Moreover, you mention your goal “using remote sensing” without giving a literature review on how RS is used for snow cover. Your literature review does not specify which data each study uses.
Area of Interest
In Fig. 1 you can see some “+” on the image. Please remove them, as outer latitude and longitude locations are enough.
Data
Why do you use MOD10A1, as we have gap-filled MODIS snow data MOD10A1F / MYD10A1F?
2.2.2 Ground Data
Please show the location of in situ data. As I understood from the abstract, there is only 7 station data. Do you think this is enough? Moreover, show them on the map so we can see the elevation of the stations. If the stations are mostly in low altitudes, it doesn’t give an accurate evaluation. Besides, 500 m vs in situ data is not a precise evaluation. How do you find which pixel represents the station?
Data Processing
Linear interpolation for filling the gap for a variable like snow is not suitable, as snow changes rapidly and also varies from one place to another.

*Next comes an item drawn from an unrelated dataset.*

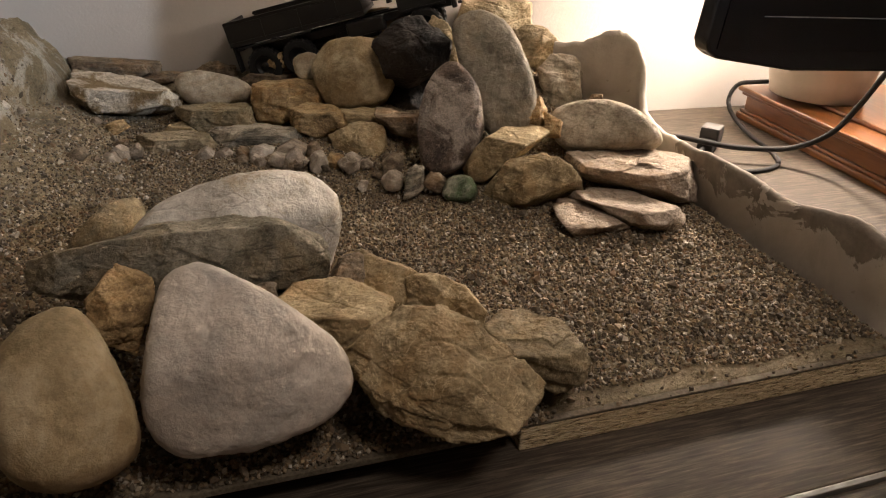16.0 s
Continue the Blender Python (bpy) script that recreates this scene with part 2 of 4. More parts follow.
def board_top():
    m, t, b = nodes_of("board_top")
    v = coords(t)
    c = ramp_node(t, noise_node(t, v, 30.0, 8.0, 0.7), [(0.3, (0.09, 0.072, 0.048)), (0.7, (0.22, 0.185, 0.135))])
    d = ramp_node(t, noise_node(t, v, 350.0, 3.0), [(0.35, (0.5, 0.5, 0.5)), (0.6, (1, 1, 1))])
    link(t, mix_node(t, 0.8, c, d, "MULTIPLY"), b.inputs["Base Color"])
    b.inputs["Roughness"].default_value = 0.9
    b.inputs["Specular IOR Level"].default_value = 0.15
    bump_node(t, b, noise_node(t, v, 300.0, 4.0), 0.5, 0.0015)
    MATS["board_top"] = m


def plaster():
    m, t, b = nodes_of("plaster")
    v = coords(t)
    n = noise_node(t, v, 9.0, 8.0, 0.6, 0.8)
    c = ramp_node(t, n, [(0.3, (0.37, 0.32, 0.255)), (0.52, (0.5, 0.445, 0.37)), (0.75, (0.59, 0.535, 0.45))])
    # ragged patches along the upper edge where the skim coat has come off
    sep = t.nodes.new("ShaderNodeSeparateXYZ")
    link(t, v, sep.inputs[0])
    edge = t.nodes.new("ShaderNodeMapRange")
    edge.inputs[1].default_value, edge.inputs[2].default_value = 0.825, 0.885
    edge.inputs[3].default_value, edge.inputs[4].default_value = -0.14, 0.16
    link(t, sep.outputs[2], edge.inputs[0])
    far = t.nodes.new("ShaderNodeMapRange")
    far.inputs[1].default_value, far.inputs[2].default_value = 0.74, 0.86
    far.inputs[3].default_value, far.inputs[4].default_value = 0.0, -0.45
    link(t, sep.outputs[1], far.inputs[0])
    total = noise_node(t, v, 15.0, 8.0, 0.66, 0.8)
    for term in (edge.outputs[0], far.outputs[0]):
        q = t.nodes.new("ShaderNodeMath")
        q.operation = "ADD"
        link(t, total, q.inputs[0])
        link(t, term, q.inputs[1])
        total = q.outputs[0]
    p = ramp_node(t, total, [(0.53, (0, 0, 0)), (0.55, (1, 1, 1))])
    c = mix_node(t, p, c, ramp_node(t, noise_node(t, v, 45.0, 5.0), [(0.3, (0.15, 0.125, 0.095)), (0.7, (0.27, 0.23, 0.18))]))
    speck = ramp_node(t, noise_node(t, v, 90.0, 3.0), [(0.68, (0, 0, 0)), (0.74, (0.4, 0.4, 0.4))])
    c = mix_node(t, speck, c, (0.2, 0.17, 0.13))
    link(t, c, b.inputs["Base Color"])
    b.inputs["Roughness"].default_value = 0.9
    f = bump_node(t, b, noise_node(t, v, 60.0, 8.0, 0.65), 0.5, 0.003)
    bump_node(t, b, p, 0.6, 0.0015, f)
    MATS["plaster"] = m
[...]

Use MOD10A1F / MYD10A1F, which is already gap-filled.
Snow Cover Trends Quantification
In general, you cannot consider a trend by evaluating some years and comparing them to one year (2000 in your case). As one year can be dry, wet, etc., you can do a Cumulative Frequency Distribution for example.
In Fig. 2, what does “m a.s.l” stand for?
In Fig. 4, I also have a question: in high elevations, climate change affects the duration and amount of snow. However, in 23 years, climate change will mostly affect low or mid-elevation. In high elevation, as we do not consider SWE and our goal is just snow cover, how are all the nT values negative, even in high elevation? Because even with climate change, we still have below-zero temperatures to have snow cover, even with lower SWE, for example.
The same question also applies to Fig. 5.
Compare with Landsat/Sentinel snow cover data.
Conclusion
The conclusion is too short. Discussion and conclusion can be combined.